Line adherence and reaction time:

• Based on the particular needs of the application, optimize the impulse line’s length and diameter.
• Utilize rigid materials or add more support to reduce line compliance.
• To reduce the pressure variations and enhance instrument reaction time, use pulse dampeners or snubbers.

Corrosion and Erosion:

• Depending on the process circumstances, choose materials for impulse lines that are corrosion- and erosion-resistant.
• To increase impulse lines’ resistance to corrosive environments, cover or line them with protective materials.(Resistant coating)
• Impulse lines should be routinely inspected and monitored for corrosion or erosion, and replaced as necessary.

Mechanical Stress and Vibration:

• Support and secure impulse lines properly to lessen the effects of mechanical stress and vibration.
• Utilize techniques or materials that reduce vibration, including rubber isolators or flexible connections.
• In applications with substantial mechanical stress, use flexible or coiled impulse lines to absorb movement.

Diagnose of Impulse Line Blocking in DP Transmitters

Orifice plates and current DP transmitters are particularly dependable due to their straightforward construction. However, corrosion, fluid condensation, and freezing can all lead to blockages in the impulse lines that send process pressure to the DP transmitter. To ensure effective operation and maintenance, the issue of impulse line blocking must be solved.

A silicon resonant sensor that is built into the DP transmitter (smart multivariable transmitter) allows it to quickly detect both static and differential pressure. These characteristics allow for the creation of a diagnostic method that can identify changes in static and differential pressures. Operators can verify whether an impulse line at a certain installation location has been blocked by using a digital communications network like Fieldbus. The workload and expense of maintenance can be greatly reduced with the use of this information.

Diagnostic Method for Impulse-Line Blocking

• Static pressures that fluctuate as differential pressure components typically fall when an impulse line is blocked.
• The difference between differential and static pressures that are collected at incredibly little time intervals is used to calculate fluctuating components, which are calculated as the square sum of this difference. 
• The square root of the summation is used to calculate the amplitudes of fluctuating components. These components are offered as fluctuation components through flowrate adjustment since flowrate changes can affect them.
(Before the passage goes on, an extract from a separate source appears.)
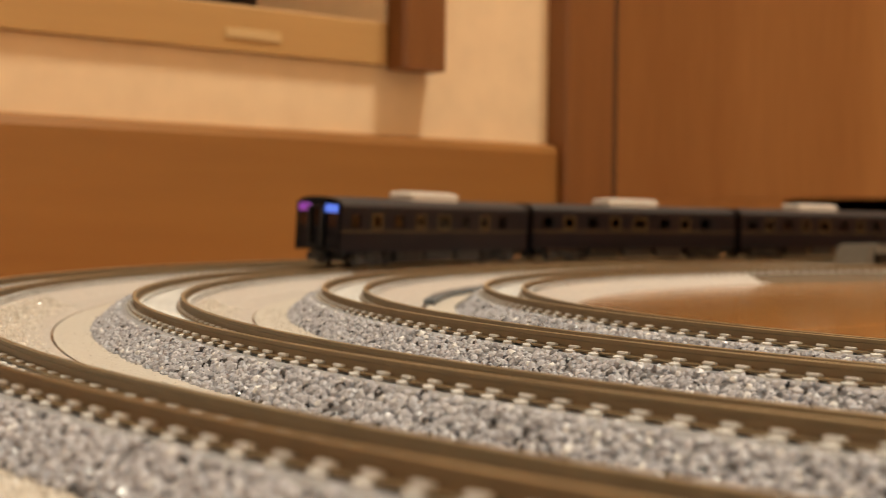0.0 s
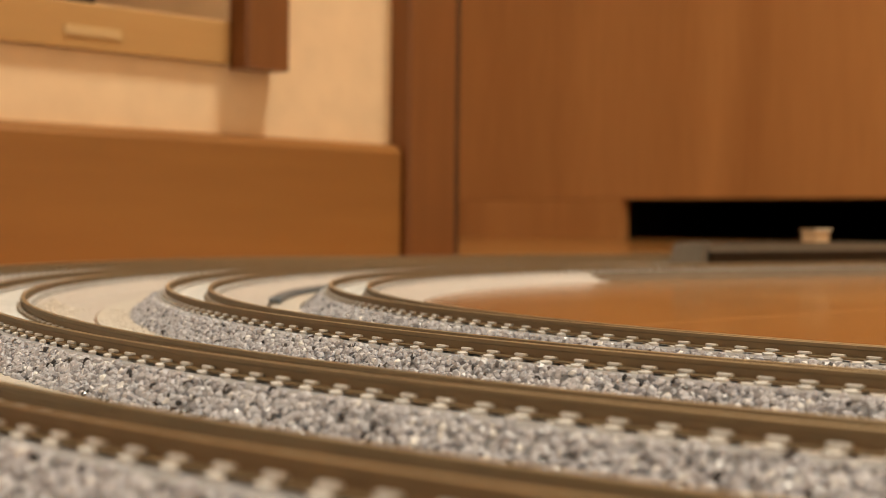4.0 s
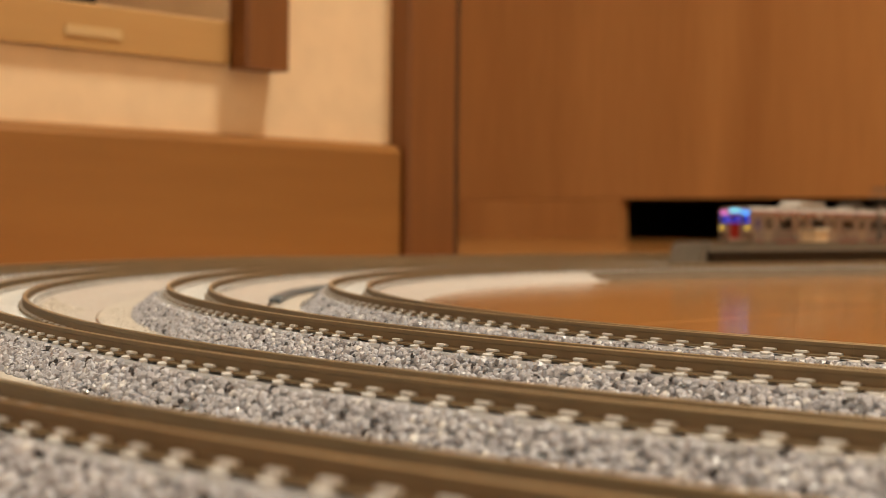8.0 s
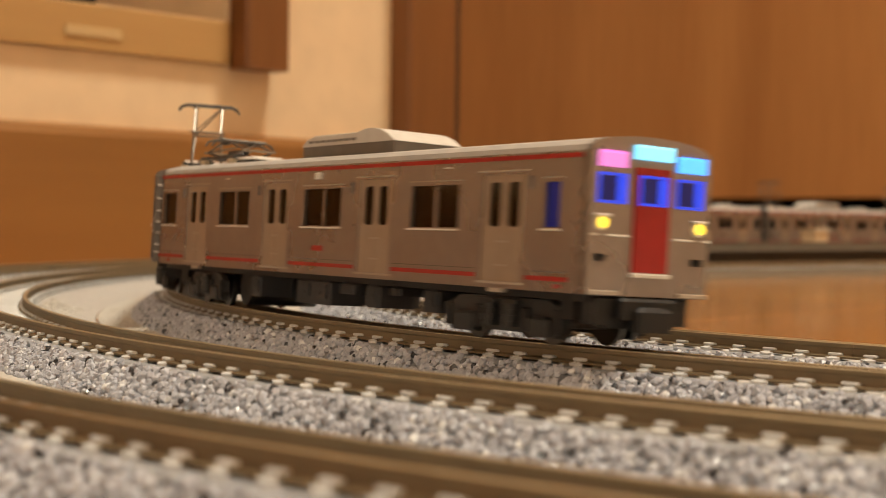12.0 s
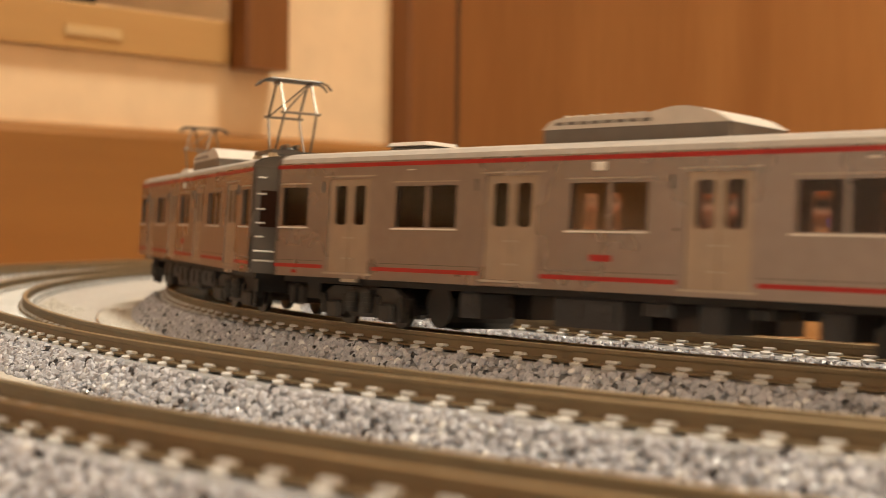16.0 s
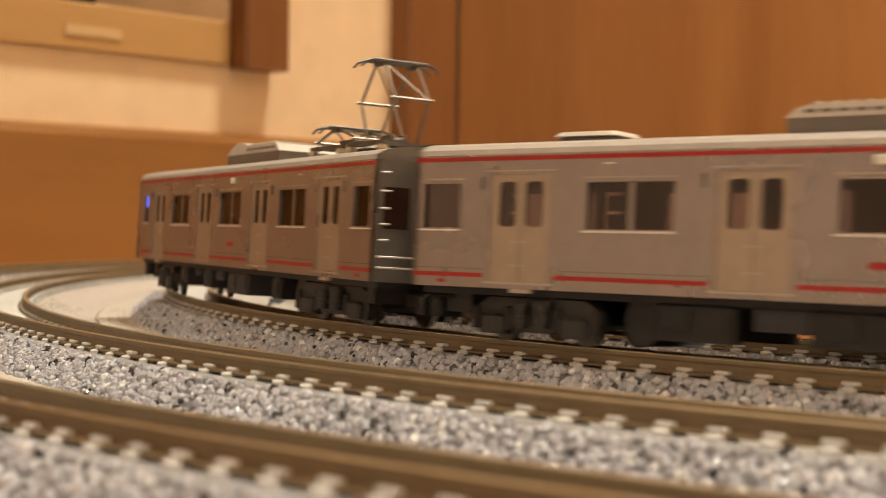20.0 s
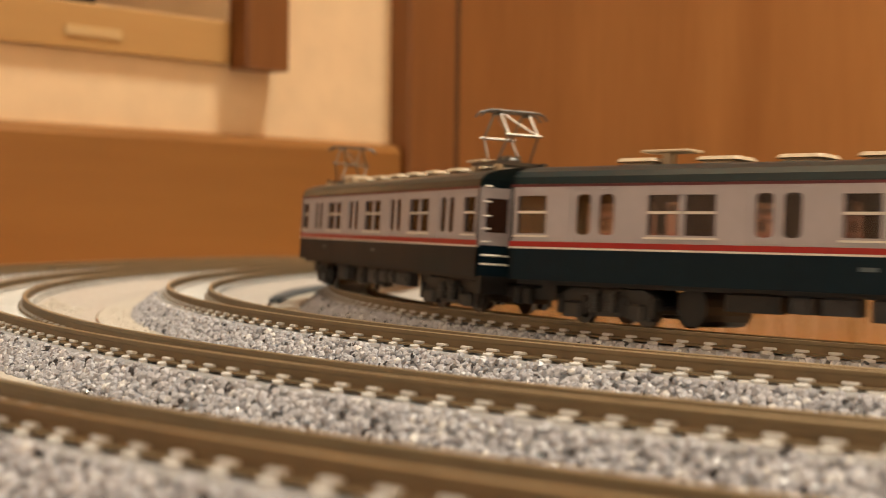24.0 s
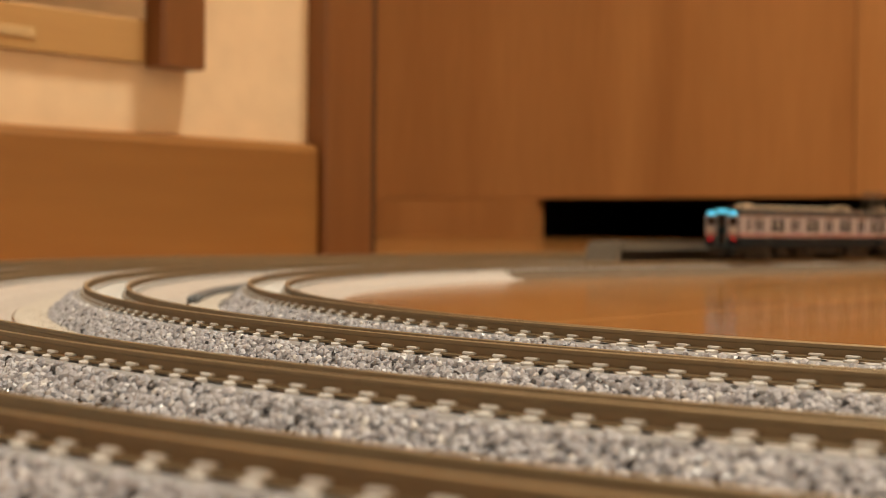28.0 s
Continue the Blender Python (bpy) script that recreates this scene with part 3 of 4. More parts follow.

• Table displays the fluctuating component values for blocking on the Hi-side, Lo-side, or both sides. 
• The values for when there is no blocking are also displayed. All fluctuating components become less when both sides of impulse lines are blocked. 
• When one side of an impulse line is obstructed, the fluctuating component corresponding to that side decreases.
• The fluctuating component of the differential pressure in this situation is greater than it is in situations where there is no obstruction.

Expected Advantages of Diagnose of Impulse Line Blocking

• Alerts operators and maintenance engineers before an impulse line blockage causes a process interruption.
• Based on blockage thresholds, forecasts when the impulse line will be clogged and provides a solution.
• Blocking substance, flowrate change, and the amount of time needed for corrective action are taken into account while determining blockage thresholds.

What material is used for impulse line?

• Due to its resistance to corrosion, stainless steel (SS 304, SS 316, or a higher metal alloy) is the choice for the majority of applications.
• Nevertheless, a lot of industrial operations still use manifolds, pipes, and process interface valves made of carbon steel.
• The choice of alloys is typically influenced by the process fluid, the surrounding environment, and the system pressure/temperature.